Each fal app runner runs in an isolated environment that gets voided when runner is released, which includes wiping the filesystem except for the /data volume. This volume is a shared network drive that is mounted on each runner, across all your apps running at any point in time linked to your fal account. You can use this volume to persist data across requests, runners and apps. For example, to cache a torchvision dataset in your app, you can do the following:

import fal
from pathlib import Path
DATA_DIR = Path("/data/mnist")
class FalModel(
fal.App,
requirements=["torch>=2.0.0", "torchvision"],
):
machine_type = "GPU"
def setup(self):
import torch
from torchvision import datasets
already_present = DATA_DIR.exists()
if already_present:
print("Test data is already downloaded, skipping download!")
test_data = datasets.FashionMNIST(
root=DATA_DIR,
train=False,
download=not already_present,
)
...

When you invoke this app for the first time, you will notice that Torch downloads the test dataset.

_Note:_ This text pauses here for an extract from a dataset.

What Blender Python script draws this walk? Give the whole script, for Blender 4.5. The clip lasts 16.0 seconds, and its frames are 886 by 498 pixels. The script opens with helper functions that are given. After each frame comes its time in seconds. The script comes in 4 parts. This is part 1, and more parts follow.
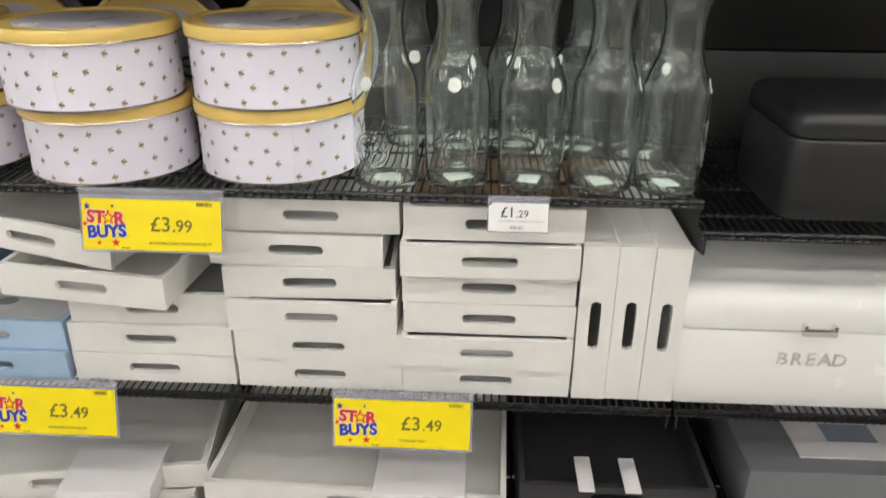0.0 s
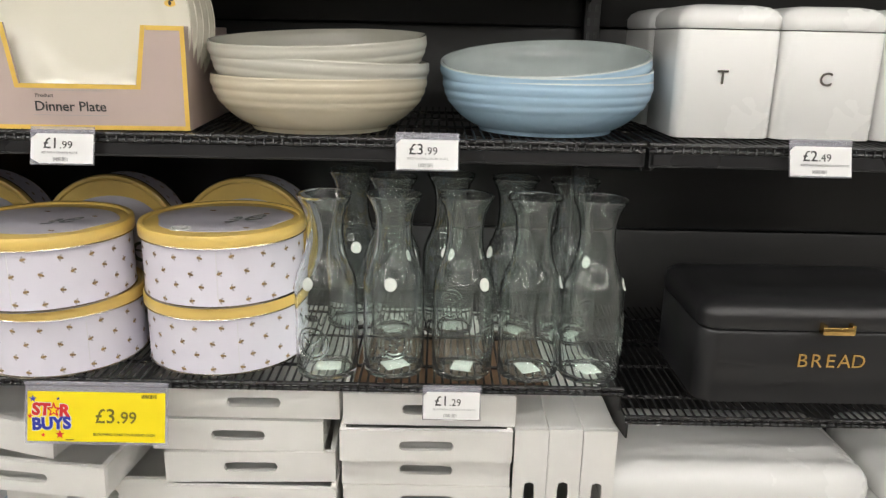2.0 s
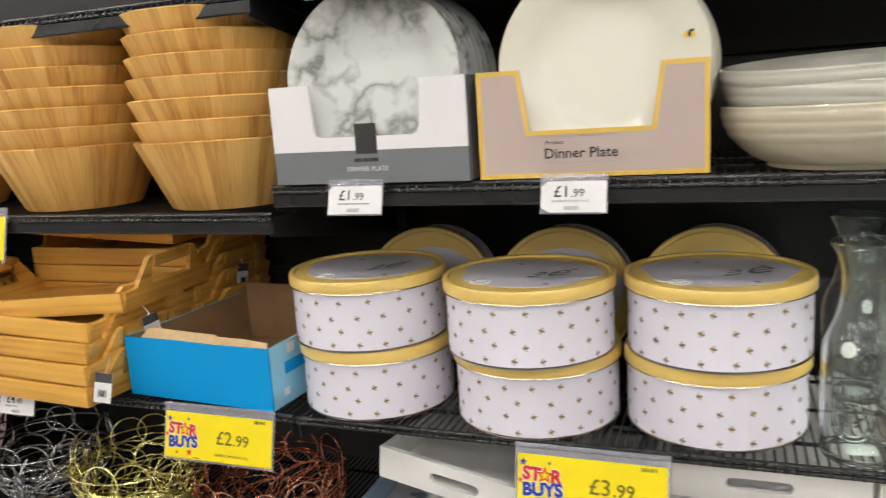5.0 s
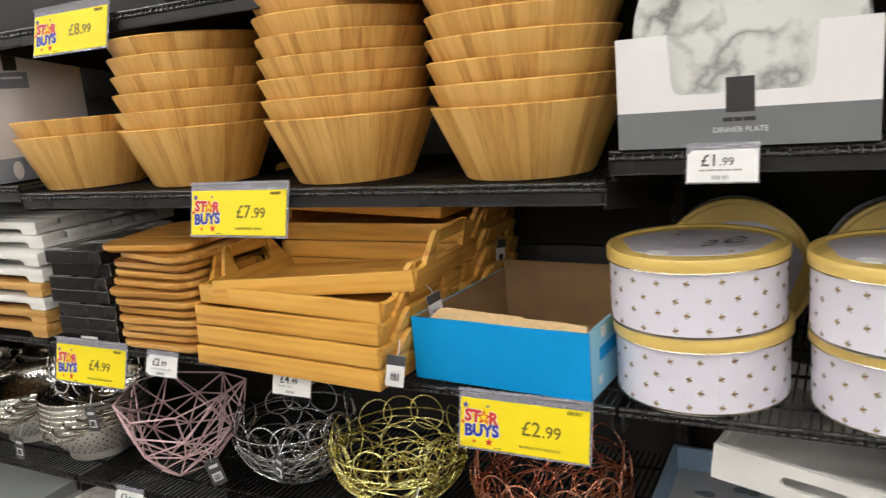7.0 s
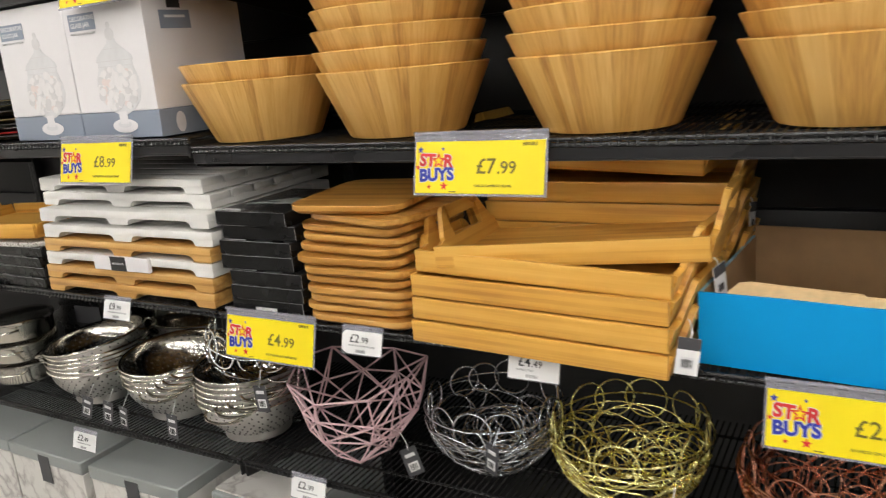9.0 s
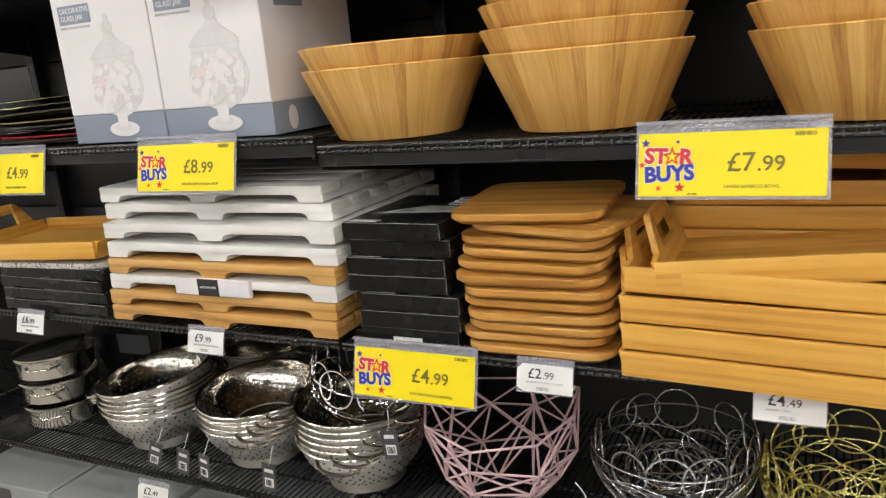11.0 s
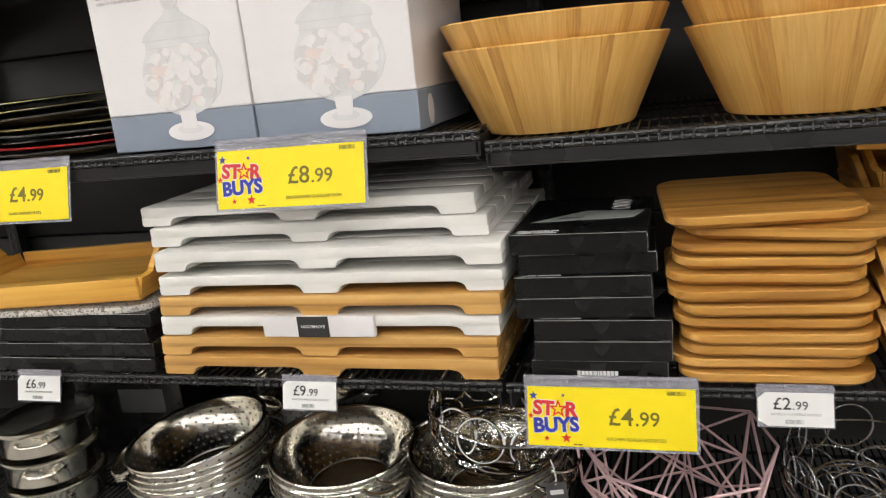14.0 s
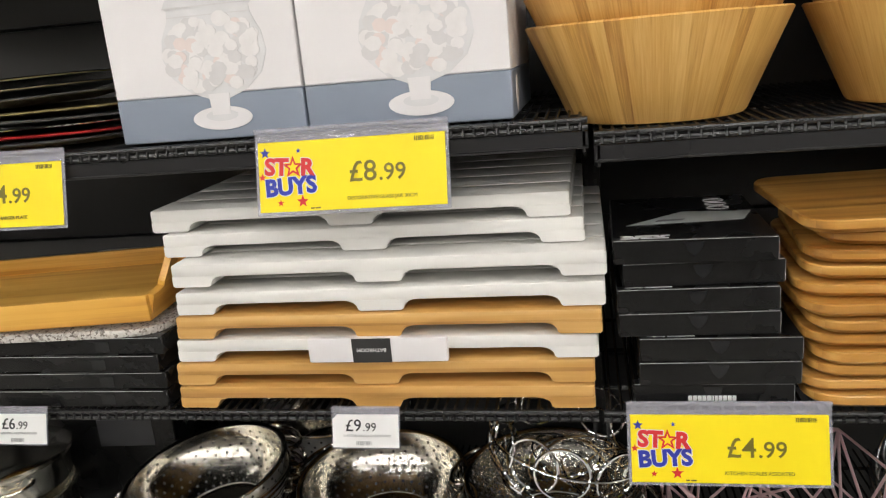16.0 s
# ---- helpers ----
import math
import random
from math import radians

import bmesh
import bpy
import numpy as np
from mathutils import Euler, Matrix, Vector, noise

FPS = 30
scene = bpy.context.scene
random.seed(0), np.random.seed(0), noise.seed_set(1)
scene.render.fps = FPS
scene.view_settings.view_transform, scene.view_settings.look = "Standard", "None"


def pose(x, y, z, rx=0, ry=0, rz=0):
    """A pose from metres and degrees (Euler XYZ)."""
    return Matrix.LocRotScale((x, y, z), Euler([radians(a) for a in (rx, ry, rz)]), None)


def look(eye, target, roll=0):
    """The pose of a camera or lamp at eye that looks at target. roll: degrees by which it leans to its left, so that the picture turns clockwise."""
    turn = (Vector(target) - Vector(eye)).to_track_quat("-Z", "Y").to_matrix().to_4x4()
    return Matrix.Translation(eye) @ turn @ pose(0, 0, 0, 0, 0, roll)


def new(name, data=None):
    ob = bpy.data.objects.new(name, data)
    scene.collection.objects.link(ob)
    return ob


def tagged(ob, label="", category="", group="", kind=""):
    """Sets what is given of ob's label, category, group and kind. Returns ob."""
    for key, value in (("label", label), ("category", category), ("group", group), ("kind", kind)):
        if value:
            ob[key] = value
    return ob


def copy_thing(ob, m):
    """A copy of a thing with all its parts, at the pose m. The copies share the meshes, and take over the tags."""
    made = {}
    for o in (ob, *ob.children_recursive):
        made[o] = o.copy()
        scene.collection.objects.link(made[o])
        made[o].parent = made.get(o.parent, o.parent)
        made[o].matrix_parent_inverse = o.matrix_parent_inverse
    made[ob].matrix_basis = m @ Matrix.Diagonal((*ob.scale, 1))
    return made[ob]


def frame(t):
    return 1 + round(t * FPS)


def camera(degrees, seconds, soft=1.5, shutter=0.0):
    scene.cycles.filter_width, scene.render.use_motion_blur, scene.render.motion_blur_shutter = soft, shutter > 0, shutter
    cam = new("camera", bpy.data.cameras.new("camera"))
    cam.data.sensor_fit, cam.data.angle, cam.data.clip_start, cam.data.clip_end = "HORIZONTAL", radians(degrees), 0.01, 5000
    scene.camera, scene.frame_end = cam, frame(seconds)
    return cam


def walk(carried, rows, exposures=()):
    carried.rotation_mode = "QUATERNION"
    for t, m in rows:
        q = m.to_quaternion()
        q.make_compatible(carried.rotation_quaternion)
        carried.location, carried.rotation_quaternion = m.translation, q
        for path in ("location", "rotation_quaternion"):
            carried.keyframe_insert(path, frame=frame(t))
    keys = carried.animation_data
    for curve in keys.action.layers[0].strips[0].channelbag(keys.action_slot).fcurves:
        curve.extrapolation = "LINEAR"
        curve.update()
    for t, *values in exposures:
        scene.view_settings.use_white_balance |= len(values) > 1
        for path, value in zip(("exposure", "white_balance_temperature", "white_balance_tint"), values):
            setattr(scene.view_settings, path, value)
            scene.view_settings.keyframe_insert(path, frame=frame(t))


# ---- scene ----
cam = camera(59.8, 16.0, 1.15, 0.4)
PATH = [
    (0, (0.932, -1.004, 1.397), (0.846, 0.816, 0.572), 0.5),
    (0.5, (0.949, -1.023, 1.444), (0.922, 0.841, 0.719), 1.1),
    (1, (0.964, -1.034, 1.492), (0.984, 0.857, 0.841), 1.5),
    (1.5, (0.968, -1.041, 1.514), (1.004, 0.87, 0.926), 1.4),
    (2, (0.961, -1.037, 1.522), (0.981, 0.89, 0.987), 1.3),
    (2.5, (0.941, -1.037, 1.528), (0.903, 0.902, 1.038), 0.8),
    (3, (0.896, -1.03, 1.527), (0.747, 0.914, 1.083), -0.1),
    (3.5, (0.847, -1.012, 1.527), (0.562, 0.92, 1.098), -1.1),
    (4, (0.776, -0.999, 1.515), (0.35, 0.915, 1.117), -2.0),
    (4.5, (0.714, -0.987, 1.509), (0.155, 0.895, 1.125), -2.8),
    (5, (0.646, -0.968, 1.493), (-0.056, 0.867, 1.117), -3.6),
    (5.2, (0.619, -0.959, 1.489), (-0.13, 0.857, 1.116), -3.9),
    (7.3, (0.228, -1.007, 1.489), (-0.707, 0.707, 1.059), -5.0),
    (7.5, (0.191, -1.015, 1.485), (-0.747, 0.694, 1.038), -5.0),
    (8, (0.097, -1.022, 1.474), (-0.852, 0.673, 0.999), -4.8),
    (8.5, (-0.013, -1.018, 1.47), (-0.979, 0.664, 0.98), -4.8),
    (9, (-0.126, -0.998, 1.47), (-1.113, 0.672, 0.982), -5.0),
    (9.5, (-0.243, -0.973, 1.475), (-1.247, 0.693, 1.009), -5.2),
    (9.7, (-0.283, -0.973, 1.469), (-1.285, 0.696, 1.008), -5.1),
    (12, (-0.724, -0.96, 1.456), (-1.483, 0.825, 0.968), -5.7),
    (12.5, (-0.805, -0.966, 1.457), (-1.51, 0.843, 0.977), -5.8),
    (13, (-0.875, -0.956, 1.458), (-1.541, 0.868, 0.976), -6.1),
    (13.5, (-0.955, -0.941, 1.454), (-1.573, 0.899, 0.973), -6.1),
    (14, (-1.026, -0.917, 1.448), (-1.601, 0.939, 0.972), -6.0),
    (14.5, (-1.108, -0.89, 1.451), (-1.613, 0.985, 0.973), -5.7),
    (15, (-1.164, -0.853, 1.446), (-1.633, 1.033, 0.973), -5.6),
    (15.5, (-1.219, -0.831, 1.445), (-1.636, 1.063, 0.956), -5.3),
    (16, (-1.255, -0.814, 1.444), (-1.631, 1.084, 0.939), -5.1),
]
walk(cam, [(t, look(eye, target, roll)) for t, eye, target, roll in PATH])

# ---- world, lights, exposure ----
world = bpy.data.worlds.new("world")
scene.world = world
world.use_nodes = True
world.node_tree.nodes["Background"].inputs[0].default_value = (0.9, 0.95, 1.0, 1)
world.node_tree.nodes["Background"].inputs[1].default_value = 0.02
LAMP = 26.8
scene.view_settings.exposure = 0.0


# ---- geometry helpers: a shape is (vertices, faces) ----
def join(*shapes):
    vs, fs = [], []
    for v, f in shapes:
        n = len(vs)
        vs += v
        fs += [tuple(i + n for i in face) for face in f]
    return vs, fs


def moved(shape, m):
    return [tuple(m @ Vector(v)) for v in shape[0]], shape[1]


def at(shape, x=0, y=0, z=0, rx=0, ry=0, rz=0):
    return moved(shape, pose(x, y, z, rx, ry, rz))


def box(sx, sy, sz, b=0.0, seg=2):
    """A box centred in x and y, standing on z = 0, with rounded edges."""
    bm = bmesh.new()
    bmesh.ops.create_cube(bm, size=1)
    for v in bm.verts:
        v.co = Vector((v.co.x * sx, v.co.y * sy, (v.co.z + 0.5) * sz))
    if b:
        bmesh.ops.bevel(bm, geom=bm.edges[:], offset=b, segments=seg, profile=0.5, affect="EDGES")
    bm.verts.index_update()
    out = [tuple(v.co) for v in bm.verts], [tuple(v.index for v in f.verts) for f in bm.faces]
    bm.free()
    return out


def lathe(profile, seg=48):
    """Turn (radius, z) pairs round the z axis; a radius of 0 closes the end."""
    vs, fs, rings = [], [], []
    for r, z in profile:
        if r < 1e-6:
            rings.append([len(vs)] * seg)
            vs.append((0, 0, z))
        else:
            rings.append([len(vs) + k for k in range(seg)])
            vs += [(r * math.cos(2 * math.pi * k / seg), r * math.sin(2 * math.pi * k / seg), z) for k in range(seg)]
    for a, b in zip(rings, rings[1:]):
        for k in range(seg):
            j = (k + 1) % seg
            face = []
            for i in (a[k], a[j], b[j], b[k]):
                if i not in face:
                    face.append(i)
            if len(face) > 2:
                fs.append(tuple(face))
    return vs, fs


def tube(points, r, sides=6, closed=False, flat=1.0):
    """A round wire along points."""
    pts = [Vector(p) for p in points]
    n = len(pts)
    vs, fs = [], []
    ref = None
    for i, p in enumerate(pts):
        a = pts[(i - 1) % n] if (closed or i) else p
        b = pts[(i + 1) % n] if (closed or i < n - 1) else p
        d = (b - a).normalized()
        if ref is None:
            ref = d.orthogonal().normalized()
        ref = (ref - d * ref.dot(d))
        ref = ref.normalized() if ref.length > 1e-6 else d.orthogonal().normalized()
        side = d.cross(ref)
        for k in range(sides):
            w = 2 * math.pi * k / sides
            vs.append(tuple(p + ref * (r * math.cos(w)) + side * (r * flat * math.sin(w))))
    for i in range(n if closed else n - 1):
        j = (i + 1) % n
        for k in range(sides):
            l = (k + 1) % sides
            fs.append((i * sides + k, i * sides + l, j * sides + l, j * sides + k))
    if not closed:
        fs += [tuple(range(sides))[::-1], tuple((n - 1) * sides + k for k in range(sides))]
    return vs, fs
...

However, subsequent invocations - even those not covered by the invocation’s keep_alive - will skip the download and proceed directly to your logic.

Usage Considerations

Since the /data is a distributed filesystem, there are a couple of caveats to keep in mind.

Concurrency

/data is shared across all runners, so you should be mindful of how you access common files from your runners to avoid race conditions. For example, when creating or downloading a file, you should use a temporary unique path beside the final destination until the file is fully downloaded or created and only then move it into place, which makes the operation quasi-atomic and avoids the situation where another runner tries to use an incomplete file.

import fal
from pathlib import Path
WEIGHTS_URL = "https://example.com/weights.safetensors"
WEIGHTS_FILE = Path("/data/weights.safetensors")
class FalModel(
fal.App,
...,
):
def setup(self):
# Create temporary file right beside the final destination, so that we can
# use os.rename to move the file into place with 1 system call within the
# same filesystem.
with tempfile.NamedTemporaryFile(delete=False, dir="/data") as temp_file:
# download the weights
...
# Move the weights to the final destination.
os.rename(temp_file.name, WEIGHTS_FILE)
...

Caching

/data is a distributed filesystem which uses regional and node caching to speed up access to files. This means that if your runner happens to land on a node that is currently missing the cache, it will be downloaded from the network, which can lead to increased latency. After the cache is downloaded, all subsequent accesses to the same file will be served from the cache at native storage speed.